National Editor

Based on a year-long study with its rheumatoid arthritis drug Kineret - approved just a year ago - Amgen Inc. submitted a supplemental biologics license application to the FDA for use of the drug to inhibit progression of structural damage in adults with moderate to severe RA.

"It's definitely a positive," said Rebecca Hamm, spokeswoman for Thousand Oaks, Calif.-based Amgen. "We're sort of in a unique situation because we now have Enbrel, which is becoming the gold standard of treatment."

Enbrel (etanercept), an antitumor necrosis factor treatment for RA, was gained in the merger with Immunex Corp., of Seattle. Kineret (anakinra) was approved last November for RA and was launched immediately as Amgen's first drug in an indication other than oncology or anemia.

Compared to placebo, more of the 990 patients treated in the study with the interleukin-1 inhibitor (the only drug of its kind for RA) showed no progression in bone erosions or cartilage degradation, the company said. Results from the trial are expected to be presented this weekend at the meeting of the American College of Rheumatology in New Orleans.

Hamm acknowledged that analysts, who have noted efficacy levels with Kineret that are somewhat lower than the anti-TNF treatments, were viewing the Kineret filing as a mild positive, since the Kineret label still would not specify the drug for first-line use against RA or as a therapy in combination with the anti-TNF therapies.

"The way we're approaching this now is that Enbrel would be used before an anti-IL-1 such as Kineret," she said, noting the possibility of benefit from using the two together. "We're going to have some results coming out of the ACR meeting this weekend because it's been of scientific interest," she said.

Experiments were done to learn more about apparent "synergistic activity" between the two types of drug, and "we wanted to see if that actually panned out in the clinical setting," Hamm told BioWorld Today, declining to comment on whether Kineret will be pursued as a first-line treatment.

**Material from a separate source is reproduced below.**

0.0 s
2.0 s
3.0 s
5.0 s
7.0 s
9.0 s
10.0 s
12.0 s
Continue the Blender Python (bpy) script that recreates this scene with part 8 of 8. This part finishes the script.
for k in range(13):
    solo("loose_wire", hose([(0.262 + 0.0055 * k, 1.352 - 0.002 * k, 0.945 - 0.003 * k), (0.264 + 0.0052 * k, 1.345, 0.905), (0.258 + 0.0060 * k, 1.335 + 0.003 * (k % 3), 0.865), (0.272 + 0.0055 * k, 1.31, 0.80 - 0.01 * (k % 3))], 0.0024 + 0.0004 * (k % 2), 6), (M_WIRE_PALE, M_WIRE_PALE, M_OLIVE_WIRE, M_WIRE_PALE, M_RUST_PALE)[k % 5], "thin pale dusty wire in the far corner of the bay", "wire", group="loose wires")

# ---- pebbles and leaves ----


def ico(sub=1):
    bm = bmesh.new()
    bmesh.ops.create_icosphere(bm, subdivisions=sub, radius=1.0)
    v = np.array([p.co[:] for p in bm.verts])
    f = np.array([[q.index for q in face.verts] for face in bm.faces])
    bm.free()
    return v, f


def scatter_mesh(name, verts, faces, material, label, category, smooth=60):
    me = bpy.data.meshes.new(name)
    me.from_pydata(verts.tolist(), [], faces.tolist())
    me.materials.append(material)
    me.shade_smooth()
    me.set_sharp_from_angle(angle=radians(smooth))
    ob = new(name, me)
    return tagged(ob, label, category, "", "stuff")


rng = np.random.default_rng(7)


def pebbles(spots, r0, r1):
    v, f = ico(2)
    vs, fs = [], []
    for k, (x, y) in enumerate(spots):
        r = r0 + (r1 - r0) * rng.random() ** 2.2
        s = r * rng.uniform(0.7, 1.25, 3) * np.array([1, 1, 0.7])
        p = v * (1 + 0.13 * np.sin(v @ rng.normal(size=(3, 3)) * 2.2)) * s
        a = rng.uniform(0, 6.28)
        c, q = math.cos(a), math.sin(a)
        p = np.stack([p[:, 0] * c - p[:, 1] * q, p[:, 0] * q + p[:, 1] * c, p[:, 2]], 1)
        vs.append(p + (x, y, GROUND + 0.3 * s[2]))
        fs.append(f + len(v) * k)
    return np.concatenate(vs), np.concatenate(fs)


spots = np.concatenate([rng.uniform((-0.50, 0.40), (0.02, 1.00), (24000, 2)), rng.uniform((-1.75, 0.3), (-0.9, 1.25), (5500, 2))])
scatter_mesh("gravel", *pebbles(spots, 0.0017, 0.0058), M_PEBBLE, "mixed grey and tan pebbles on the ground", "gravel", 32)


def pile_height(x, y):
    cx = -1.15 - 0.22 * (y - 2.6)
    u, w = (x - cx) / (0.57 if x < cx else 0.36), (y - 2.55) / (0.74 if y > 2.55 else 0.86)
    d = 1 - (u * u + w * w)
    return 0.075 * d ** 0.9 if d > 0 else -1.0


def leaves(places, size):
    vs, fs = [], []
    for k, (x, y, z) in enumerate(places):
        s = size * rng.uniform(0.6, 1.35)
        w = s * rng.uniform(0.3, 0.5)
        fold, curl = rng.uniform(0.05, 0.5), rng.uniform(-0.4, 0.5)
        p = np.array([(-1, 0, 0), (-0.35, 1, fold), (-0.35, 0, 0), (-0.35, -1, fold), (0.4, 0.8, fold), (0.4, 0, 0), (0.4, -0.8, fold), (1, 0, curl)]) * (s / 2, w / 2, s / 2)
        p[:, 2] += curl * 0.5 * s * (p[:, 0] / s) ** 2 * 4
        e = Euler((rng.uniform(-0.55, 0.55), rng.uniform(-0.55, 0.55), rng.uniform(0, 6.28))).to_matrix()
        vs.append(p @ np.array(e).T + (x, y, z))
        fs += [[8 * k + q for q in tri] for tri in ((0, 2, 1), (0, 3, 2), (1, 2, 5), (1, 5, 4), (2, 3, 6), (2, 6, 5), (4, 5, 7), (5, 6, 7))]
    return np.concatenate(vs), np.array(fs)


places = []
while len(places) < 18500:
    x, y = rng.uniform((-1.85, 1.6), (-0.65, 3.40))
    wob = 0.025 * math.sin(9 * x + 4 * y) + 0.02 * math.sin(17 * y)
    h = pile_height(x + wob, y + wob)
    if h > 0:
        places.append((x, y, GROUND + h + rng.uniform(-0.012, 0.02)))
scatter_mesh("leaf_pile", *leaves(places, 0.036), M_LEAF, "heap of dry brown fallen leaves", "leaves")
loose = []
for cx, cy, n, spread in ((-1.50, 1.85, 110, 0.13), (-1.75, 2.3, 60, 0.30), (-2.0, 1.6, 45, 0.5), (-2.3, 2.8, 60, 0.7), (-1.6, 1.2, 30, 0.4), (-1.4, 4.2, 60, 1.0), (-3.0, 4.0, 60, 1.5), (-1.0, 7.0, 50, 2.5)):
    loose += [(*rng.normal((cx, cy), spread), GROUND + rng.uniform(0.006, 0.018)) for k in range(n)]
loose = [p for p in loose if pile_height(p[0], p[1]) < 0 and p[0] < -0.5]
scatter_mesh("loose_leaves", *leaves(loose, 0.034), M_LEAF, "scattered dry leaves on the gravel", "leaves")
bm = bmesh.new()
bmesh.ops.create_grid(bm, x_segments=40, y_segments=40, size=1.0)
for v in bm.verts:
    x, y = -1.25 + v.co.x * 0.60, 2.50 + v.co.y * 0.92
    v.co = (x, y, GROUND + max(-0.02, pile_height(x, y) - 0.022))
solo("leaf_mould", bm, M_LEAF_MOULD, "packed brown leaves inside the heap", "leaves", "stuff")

Kineret often is prescribed for patients who have failed treatment with Enbrel or with Malvern, Pa.-based Centocor Inc.'s Remicade (infliximab, another anti-TNF drug).

At the ACR meeting, Hamm said, data from trials with Enbrel in psoriatic arthritis will be offered. "Also, in the RA arena, we now have five-year data [with Enbrel]," she said.

Amgen's stock (NASDAQ:AMGN) gained 20 cents Wednesday to close at $50.

Separately, after the market closed, Amgen released its third-quarter financial report, showing earnings per share of 34 cents vs. 30 cents for the third quarter of 2001, an increase of 13 percent. Adjusted net income was $437 million compared to $330 million in last year's third quarter, a 32 percent increase.

Overall revenue increased 49 percent, to $1.5 billion. The earnings report excluded expenses related to the acquisition of Immunex in the third quarter, during which Amgen reported a loss of $2.6 billion, or $2.10 per share, mainly due to the one-time write-off of in-process research and development of $3 billion related to the merger.